>>>

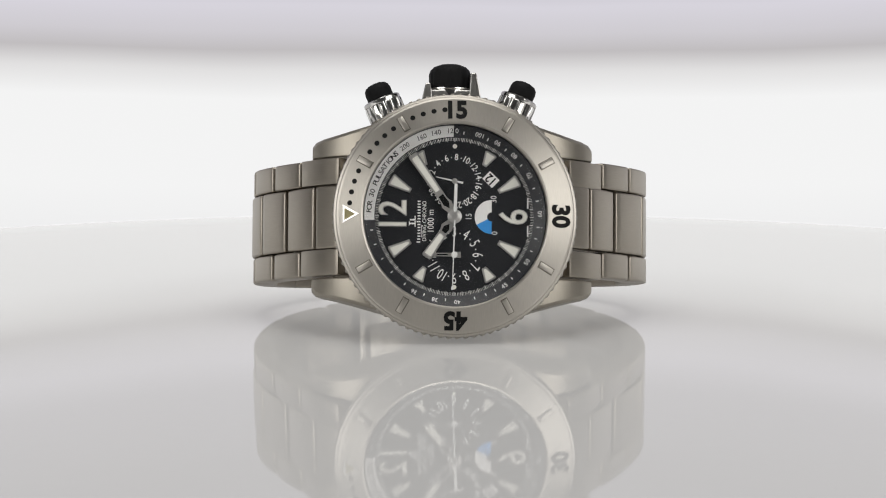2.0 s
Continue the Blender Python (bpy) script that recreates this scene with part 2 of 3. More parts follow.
def dial_place(r, angle, z, turn=0.0, cx=0.0, cy=0.0):
    """Puts a text on a dial angle (clockwise from twelve), its top outwards; turn: degrees more, clockwise."""
    a = radians(angle)
    return shift(cx + r * math.sin(a), cy + r * math.cos(a), z) @ rot("Z", -angle - turn)


# ---- the large structure ----


def studio():
    """Closed round cloth tent, unseen, added to grey the reflections: floor, wall, ceiling."""
    wall = lathe_ring([(1250, -730), (1250, 900), (1270, 900), (1270, -730)], 64)
    tagged(new("wall_round", finish(wall, "wall_round", TENT_CLOTH)), "plain grey cloth wall added out of view to close the place", "wall", kind="structure")
    top = lathe_cap([(0.0, 1100), (900, 1050), (1270, 902), (1270, 924), (900, 1072), (0.0, 1122)], 64)
    tagged(new("ceiling", finish(top, "ceiling", TENT_CLOTH)), "plain grey cloth ceiling added out of view", "ceiling", kind="structure")
    low = lathe_cap([(0.0, -732), (1270, -732), (1270, -750), (0.0, -750)], 64)
    tagged(new("floor", finish(low, "floor", FLOOR_GREY, False)), "plain grey studio floor under the table", "floor", kind="structure")


def display_table():
    """A round glossy white table on a post and foot."""
    base = new("display_table")
    tagged(base, "round glossy white acrylic display table with an added faint glow", "table")
    z = TABLE_Z / MM
    R, cy = 230, -60
    prof = [(0.0, z)] + [(r, z) for r in (20, 60, 100, 140, 180, 205, R - 10)]
    prof += [(R - 7, z - 0.2), (R - 4.5, z - 0.7), (R - 2.4, z - 1.6), (R - 0.9, z - 3.0), (R, z - 5.0), (R - 0.8, z - 7.5)]
    prof += [(60, z - 8), (0.0, z - 8)]
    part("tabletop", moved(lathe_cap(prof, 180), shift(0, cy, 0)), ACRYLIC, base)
    part("column", moved(lathe_cap([(0.0, z - 8.2), (26, z - 8.2), (26, z - 60), (18, z - 66), (18, -690), (0.0, -690)], 48), shift(0, cy, 0)), LEG_METAL, base)
    part("foot", moved(lathe_cap([(0.0, -690.2), (120, -690.2), (150, -712), (150, -731.9), (0.0, -731.9)], 64), shift(0, cy, 0)), LEG_METAL, base)
    return base


def backdrop():
    """A lit curved diffuser behind the table, carried on the camera's arm."""
    rad, n = 230.0, 48
    bm = bmesh.new()
    rows = []
    heights = [-150, -100, -60, -30, 0, 20, 35, 45, 55, 65, 80, 100, 130, 180, 240]
    for k in range(n + 1):
        a = radians(-80 + 160 * k / n)
        rows.append([[bm.verts.new(((rad + d) * math.sin(a), (rad + d) * math.cos(a), h)) for h in heights] for d in (0.0, 4.0)])
    m = len(heights)
    for k in range(n):
        for d in (0, 1):
            for j in range(m - 1):
                p, q = rows[k][d], rows[k + 1][d]
                bm.faces.new((p[j], q[j], q[j + 1], p[j + 1]))
        for j in (0, m - 1):
            bm.faces.new((rows[k][0][j], rows[k + 1][0][j], rows[k + 1][1][j], rows[k][1][j]))
    for k in (0, n):
        for j in range(m - 1):
            bm.faces.new((rows[k][0][j], rows[k][0][j + 1], rows[k][1][j + 1], rows[k][1][j]))
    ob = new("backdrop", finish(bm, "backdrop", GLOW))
    tagged(ob, "curved white diffuser, glow painted in bands: white, dim band, cooler above", "backdrop", kind="structure")
    return ob


studio()
table = display_table()
screen = backdrop()

# ---- the watch ----
# local frame: x to three o'clock (the crown), y to twelve, z out of the dial; the dial's centre is the origin
REST = Matrix(((0.0060, -0.9987, 0.0497, 2.42 * MM), (0.2140, -0.0472, -0.9757, -24.40 * MM), (0.9768, 0.0165, 0.2135, 0.0), (0, 0, 0, 1)))
REST = Matrix.LocRotScale(REST.translation, REST.to_quaternion(), None)
watch = new("wristwatch")
tagged(watch, "titanium diving chronograph with black dial, lying on its side", "wristwatch")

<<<

Within the listing above, locate the line containing "Continue the Blender" and the line containing "# ---- the large". Reproduce those two lines and all lines between them exactly, with nothing added.

**CORRECT RESULT:**
Continue the Blender Python (bpy) script that recreates this scene with part 2 of 3. More parts follow.
def dial_place(r, angle, z, turn=0.0, cx=0.0, cy=0.0):
    """Puts a text on a dial angle (clockwise from twelve), its top outwards; turn: degrees more, clockwise."""
    a = radians(angle)
    return shift(cx + r * math.sin(a), cy + r * math.cos(a), z) @ rot("Z", -angle - turn)


# ---- the large structure ----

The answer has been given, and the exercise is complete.